Mark Duplass and Kathryn Aselton in The Puffy Chair



Here’s a simple story about Josh (Mark Duplass), his needy girlfriend (Kathryn Aselton), Josh’s hippie-dip brother (Rhett Wilkins) and their cross-country journey to take collection of an overstuffed couch-potato chair they just bought on ebay, and take it to the guys’ dad (played by Duplass’s dad, Larry Duplass).


Shot for $10,000 by first-timers, this is one of the handful of films first to be called “mumblecore” – Wikipedia tells me that the term was first applied at the South by Southwest Film Festival in 2005 to a trio of films – this one, Joe Swanberg’s Kissing on the Mouth, and Mutual Appreciation by Andrew Bujalski (often called “the father of mumblecore”) But how many other mumblecore films earned their writer/directors a bungalow on the Universal lot, as The Puffy Chair has done?

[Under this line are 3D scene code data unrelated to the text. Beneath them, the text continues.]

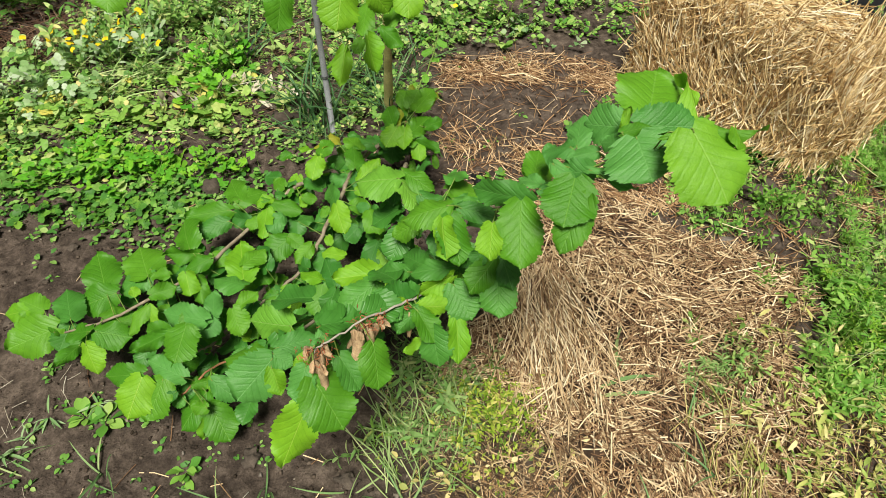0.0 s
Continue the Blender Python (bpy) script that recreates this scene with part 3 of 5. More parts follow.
# hazel leaves, twig by twig: stalk end, tip, width, tone
LEAVES_TIP = [
    (0.292, 0.716, 0.945, 0.324, 0.812, 0.955, 0.118, 2),
    (0.350, 0.775, 0.970, 0.369, 0.689, 0.930, 0.031, 0),
    (0.258, 0.695, 0.935, 0.204, 0.721, 0.920, 0.060, 6),
    (0.265, 0.679, 0.950, 0.352, 0.677, 0.950, 0.066, 6),
    (0.254, 0.640, 0.960, 0.264, 0.574, 0.945, 0.104, 6),
    (0.240, 0.642, 0.950, 0.218, 0.668, 0.930, 0.031, 6),
    (0.243, 0.664, 0.950, 0.251, 0.680, 0.980, 0.013, 0),
    (0.237, 0.648, 0.960, 0.279, 0.664, 0.960, 0.020, 2),
    (0.296, 0.590, 1.010, 0.338, 0.512, 0.968, 0.100, 5),
    (0.273, 0.596, 1.000, 0.389, 0.594, 1.010, 0.022, 2),
    (0.344, 0.586, 1.015, 0.371, 0.570, 0.980, 0.017, 0),
    (0.196, 0.694, 0.900, 0.207, 0.754, 0.920, 0.041, 6),
]
LEAVES_TIP += [
    (0.188, 0.694, 0.900, 0.150, 0.711, 0.880, 0.045, 6),
    (0.221, 0.672, 0.910, 0.176, 0.672, 0.900, 0.027, 6),
    (0.211, 0.645, 0.900, 0.162, 0.667, 0.870, 0.044, 6),
    (0.146, 0.717, 0.820, 0.162, 0.782, 0.830, 0.043, 2),
    (0.156, 0.694, 0.830, 0.122, 0.721, 0.820, 0.027, 6),
    (0.148, 0.672, 0.840, 0.189, 0.653, 0.850, 0.029, 6),
    (0.170, 0.581, 0.940, 0.152, 0.522, 0.915, 0.073, 2),
    (0.183, 0.557, 0.930, 0.149, 0.508, 0.880, 0.046, 2),
    (0.202, 0.634, 0.910, 0.261, 0.601, 0.900, 0.025, 6),
    (0.114, 0.620, 0.865, 0.110, 0.533, 0.820, 0.068, 2),
    (0.074, 0.591, 0.850, 0.069, 0.539, 0.830, 0.038, 0),
    (0.158, 0.658, 0.900, 0.187, 0.616, 0.880, 0.026, 6),
]
LEAVES_MID = [
    (0.020, 0.731, 0.725, 0.039, 0.655, 0.690, 0.064, 2),
    (0.007, 0.717, 0.735, 0.008, 0.652, 0.705, 0.049, 0),
    (0.019, 0.747, 0.735, -0.064, 0.741, 0.710, 0.058, 2),
    (0.140, 0.662, 0.825, 0.048, 0.716, 0.800, 0.047, 3),
    (0.094, 0.672, 0.685, 0.051, 0.621, 0.655, 0.050, 2),
    (0.027, 0.682, 0.630, -0.037, 0.660, 0.605, 0.040, 0),
    (-0.045, 0.649, 0.600, -0.118, 0.693, 0.570, 0.066, 3),
    (-0.111, 0.750, 0.530, -0.196, 0.702, 0.490, 0.069, 3),
    (-0.054, 0.641, 0.605, -0.076, 0.660, 0.600, 0.016, 0),
    (-0.075, 0.899, 0.660, -0.166, 0.919, 0.640, 0.082, 1),
    (-0.073, 0.937, 0.650, -0.006, 0.890, 0.635, 0.054, 2),
    (-0.073, 0.898, 0.655, -0.029, 0.848, 0.630, 0.049, 1),
]
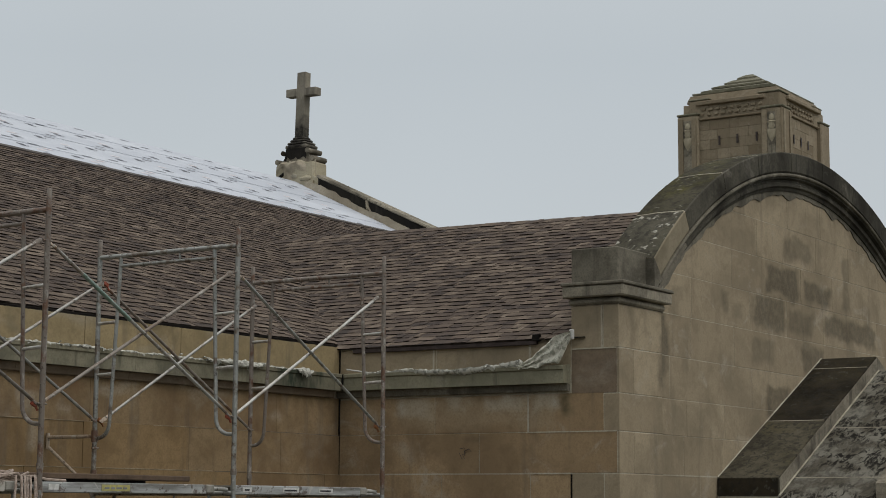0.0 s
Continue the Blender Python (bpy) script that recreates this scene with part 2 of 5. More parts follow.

The reasons for that are clear – in spite of its superficial commitment to a shoe-gazey, indie style of naturalism, this is a Hollywood movie, albeit one shot for buttons on a single handheld camera, a road movie in which most of the dialogue is improvised by Duplass and Aselton, who go into who knows what dark personal places (they’re affianced in real life) to paint a portrait of a relationship on the skids.


Why Hollywood wants the Duplasses is not because of their way with a tiny budget – that way madness lies – but their ability to deliver freshness, believability, a genuine emotional connection, and, more cynically, a new age demographic. The rank amateur looks of The Puffy Chair perfectly suit its theme – the general rubbishness of humans, particularly the male of the species, especially when it comes to the relationship thing.


Though it’s made by, and seems mostly to be about men, given its subject matter it’s quite likely that women might appreciate it more. Any boyfriends watching with them will most likely deny that they were finding any entertainment value in the fine features of Kathryn Aselton, a former Miss Maine Teen 1995.